Collected material:

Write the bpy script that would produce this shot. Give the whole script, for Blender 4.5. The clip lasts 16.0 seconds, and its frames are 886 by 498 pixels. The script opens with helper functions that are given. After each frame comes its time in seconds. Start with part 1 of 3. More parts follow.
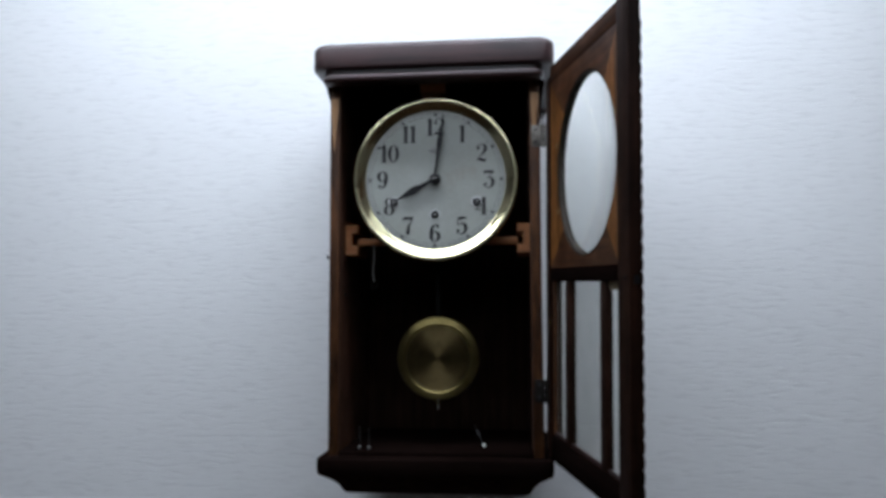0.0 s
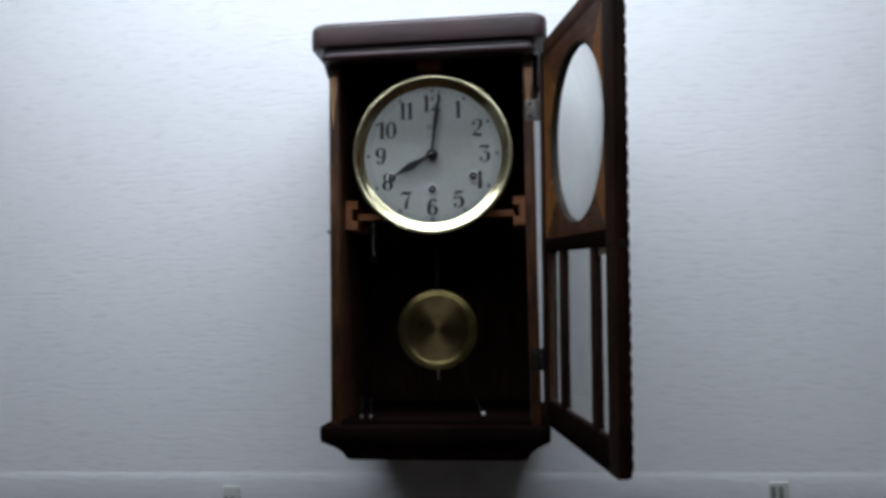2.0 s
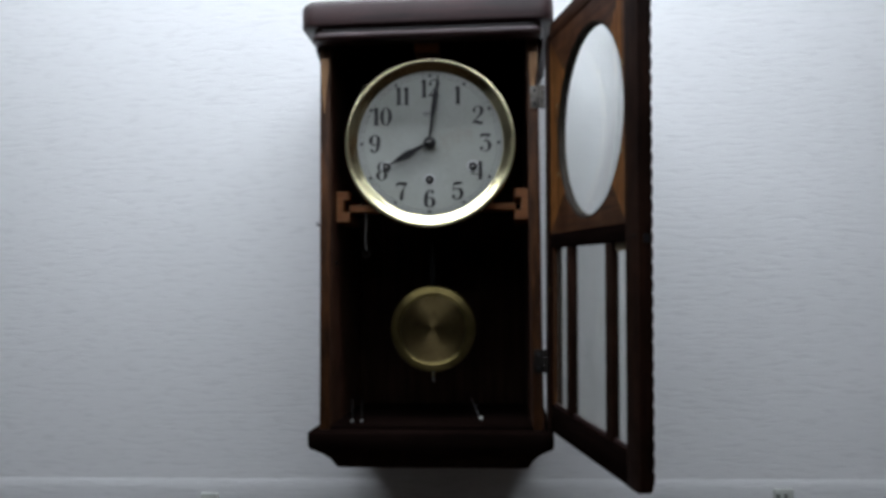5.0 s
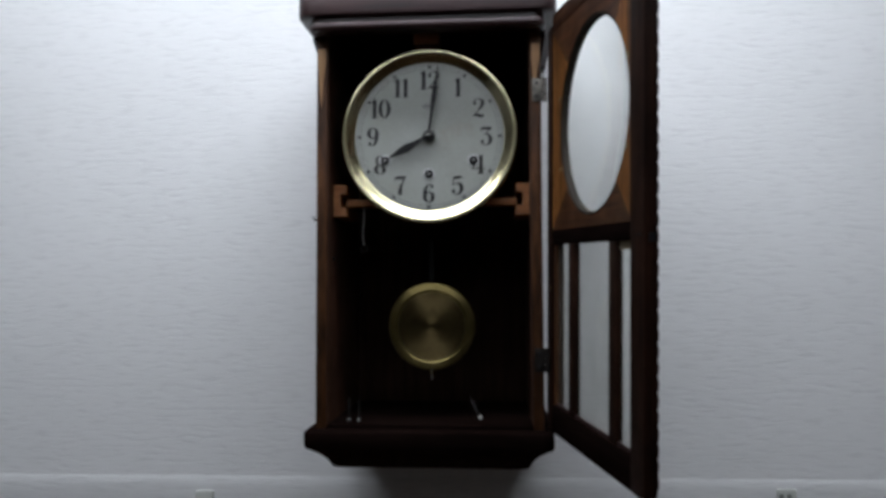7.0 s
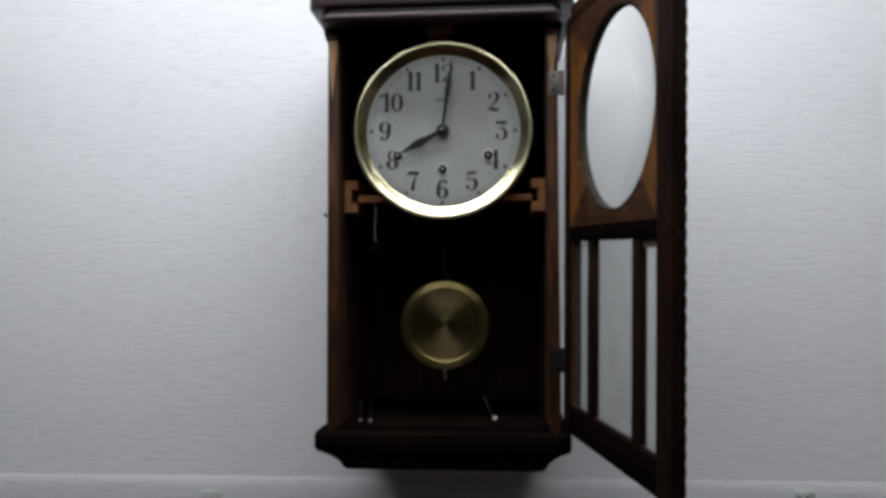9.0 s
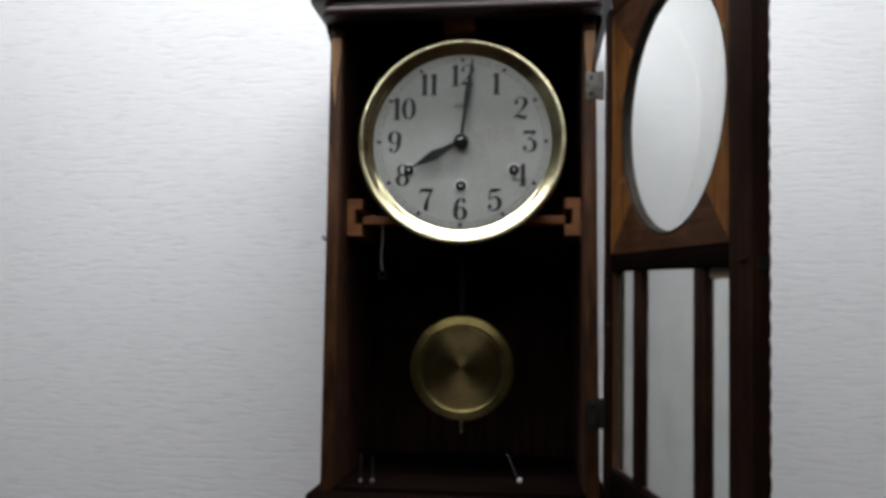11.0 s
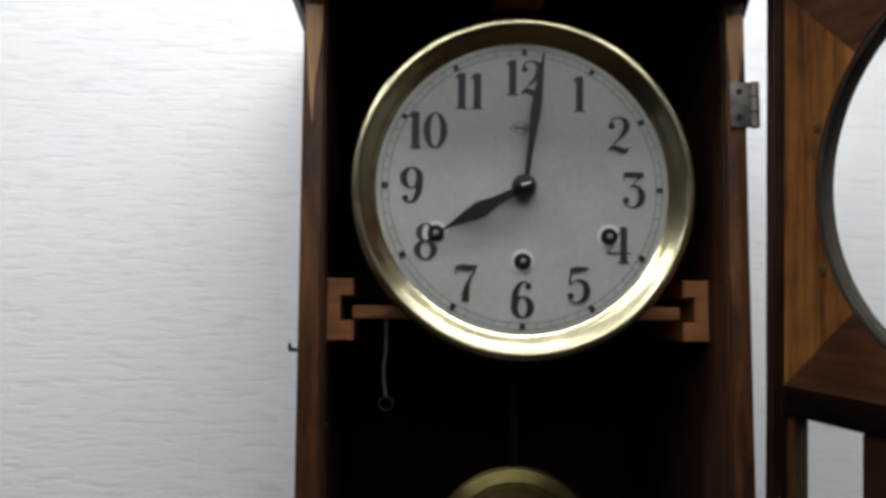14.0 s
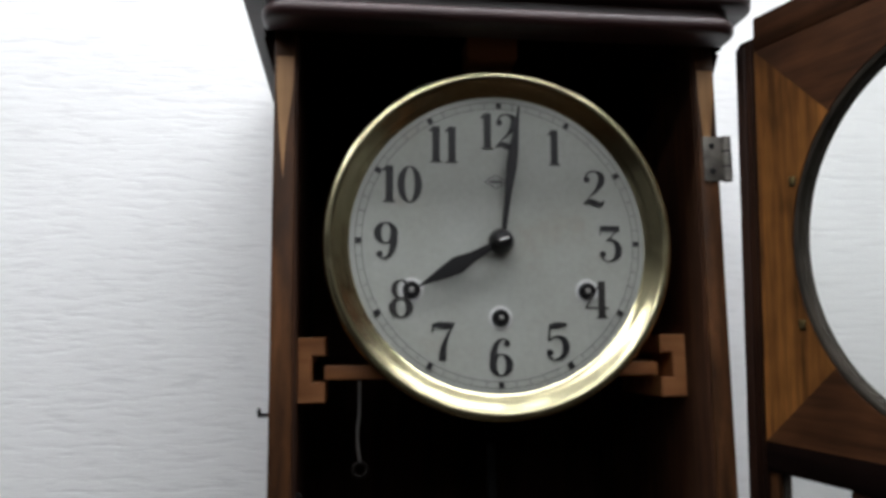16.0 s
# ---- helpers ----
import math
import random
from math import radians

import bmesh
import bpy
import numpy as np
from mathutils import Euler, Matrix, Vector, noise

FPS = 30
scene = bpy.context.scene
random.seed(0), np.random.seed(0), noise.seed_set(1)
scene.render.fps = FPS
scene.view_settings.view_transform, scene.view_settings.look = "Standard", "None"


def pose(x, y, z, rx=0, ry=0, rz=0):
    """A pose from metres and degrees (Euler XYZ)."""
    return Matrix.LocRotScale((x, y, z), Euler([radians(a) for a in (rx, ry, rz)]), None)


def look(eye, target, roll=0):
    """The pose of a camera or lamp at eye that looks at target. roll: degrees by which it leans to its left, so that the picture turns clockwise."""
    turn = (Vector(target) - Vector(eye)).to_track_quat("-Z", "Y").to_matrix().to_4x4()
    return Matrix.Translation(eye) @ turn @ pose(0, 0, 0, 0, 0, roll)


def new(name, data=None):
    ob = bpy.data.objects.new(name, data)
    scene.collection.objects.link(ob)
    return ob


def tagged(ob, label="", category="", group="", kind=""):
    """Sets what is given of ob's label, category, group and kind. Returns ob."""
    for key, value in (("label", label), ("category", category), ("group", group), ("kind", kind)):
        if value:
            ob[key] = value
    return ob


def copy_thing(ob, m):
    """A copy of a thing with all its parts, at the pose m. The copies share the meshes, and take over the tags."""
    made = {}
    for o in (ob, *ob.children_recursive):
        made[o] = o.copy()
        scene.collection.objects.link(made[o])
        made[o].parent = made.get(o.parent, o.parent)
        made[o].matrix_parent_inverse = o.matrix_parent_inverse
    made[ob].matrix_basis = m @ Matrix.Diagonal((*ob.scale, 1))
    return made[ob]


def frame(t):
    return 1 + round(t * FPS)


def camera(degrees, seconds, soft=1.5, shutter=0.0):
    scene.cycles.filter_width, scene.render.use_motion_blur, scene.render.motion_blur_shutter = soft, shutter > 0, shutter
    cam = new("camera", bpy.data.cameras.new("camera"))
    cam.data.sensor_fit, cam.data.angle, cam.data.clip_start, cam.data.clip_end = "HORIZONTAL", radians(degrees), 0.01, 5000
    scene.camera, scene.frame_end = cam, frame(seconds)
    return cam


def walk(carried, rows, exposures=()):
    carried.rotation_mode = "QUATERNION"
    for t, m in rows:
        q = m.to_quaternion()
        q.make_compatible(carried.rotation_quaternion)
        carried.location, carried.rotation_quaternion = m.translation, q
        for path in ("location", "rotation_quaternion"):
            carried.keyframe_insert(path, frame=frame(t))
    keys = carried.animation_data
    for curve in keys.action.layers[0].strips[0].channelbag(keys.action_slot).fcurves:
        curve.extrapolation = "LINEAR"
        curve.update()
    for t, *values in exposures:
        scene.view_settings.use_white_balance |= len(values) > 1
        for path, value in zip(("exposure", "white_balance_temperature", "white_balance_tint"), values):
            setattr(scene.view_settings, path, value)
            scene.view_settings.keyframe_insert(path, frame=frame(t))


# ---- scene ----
cam = camera(60.0, 16.0, soft=3.6)
PATH = [
    (0, (0.1031, -1.0810, 1.4253), (-0.0871, 0.9030, 1.5954), -0.65),
    (0.5, (0.1259, -1.1000, 1.4099), (-0.1372, 0.8750, 1.5863), -1.15),
    (1, (0.1280, -1.1180, 1.4199), (-0.1190, 0.8580, 1.6040), -0.95),
    (1.5, (0.1218, -1.1250, 1.4070), (-0.1192, 0.8520, 1.5870), -1.35),
    (2, (0.1237, -1.1000, 1.4029), (-0.0989, 0.8820, 1.5446), -1.35),
    (2.5, (0.1087, -1.0700, 1.4002), (-0.1362, 0.9100, 1.5282), -0.65),
    (3, (0.0977, -1.0620, 1.4024), (-0.0990, 0.9240, 1.5396), -0.95),
    (3.5, (0.0887, -1.0530, 1.4005), (-0.0710, 0.9360, 1.5422), -1.15),
    (6, (0.0878, -1.0310, 1.4075), (-0.0733, 0.9590, 1.5242), -0.65),
    (6.5, (0.0898, -1.0200, 1.4085), (-0.0754, 0.9700, 1.5172), -0.45),
    (7, (0.0869, -1.0240, 1.4125), (-0.0673, 0.9670, 1.5201), -0.65),
    (7.5, (0.0810, -1.0240, 1.4166), (-0.0764, 0.9670, 1.5163), -0.75),
    (8, (0.0759, -1.0280, 1.4147), (-0.0761, 0.9620, 1.5343), -0.55),
    (8.5, (0.0709, -1.0180, 1.4118), (-0.0825, 0.9730, 1.5124), -0.45),
    (9, (0.0690, -1.0040, 1.4158), (-0.0855, 0.9870, 1.5114), -0.55),
    (11.5, (0.0661, -0.8040, 1.4219), (-0.1756, 1.1720, 1.6239), -0.15),
    (12, (0.1095, -0.7270, 1.4482), (-0.1520, 1.2440, 1.6635), -1.15),
    (12.5, (0.0718, -0.6780, 1.4638), (-0.0584, 1.3040, 1.6960), -0.35),
    (13, (-0.0047, -0.6570, 1.4951), (-0.0653, 1.3240, 1.7641), -0.15),
    (13.5, (-0.0544, -0.6110, 1.5169), (-0.0935, 1.3810, 1.6906), 0.65),
    (14, (-0.0733, -0.5700, 1.5242), (0.0254, 1.4220, 1.6826), -0.05),
    (14.5, (-0.0855, -0.5440, 1.5094), (0.0894, 1.4350, 1.7425), -0.35),
    (15, (-0.0944, -0.5370, 1.5166), (0.1241, 1.4400, 1.7240), -0.25),
    (15.5, (-0.0954, -0.5320, 1.5146), (0.1517, 1.4380, 1.7605), -0.15),
    (16, (-0.0921, -0.5560, 1.5355), (0.1543, 1.4120, 1.7965), -1.05),
]
EXPOSURES = [(0.0, -0.06, 5830, 11), (2.0, -0.2, 5880, 11), (3.5, -0.2, 5980, 11), (7.0, -0.18, 6130, 12), (9.0, -0.13, 6320, 13), (12.0, 0.0, 6520, 13), (16.0, 0.06, 6480, 12)]
walk(cam, [(t, look(eye, target, roll)) for t, eye, target, roll in PATH], EXPOSURES)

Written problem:
Extract every line above containing the word "pose".

Exercise output:
def pose(x, y, z, rx=0, ry=0, rz=0):
    """A pose from metres and degrees (Euler XYZ)."""
    """The pose of a camera or lamp at eye that looks at target. roll: degrees by which it leans to its left, so that the picture turns clockwise."""
    return Matrix.Translation(eye) @ turn @ pose(0, 0, 0, 0, 0, roll)
    """A copy of a thing with all its parts, at the pose m. The copies share the meshes, and take over the tags."""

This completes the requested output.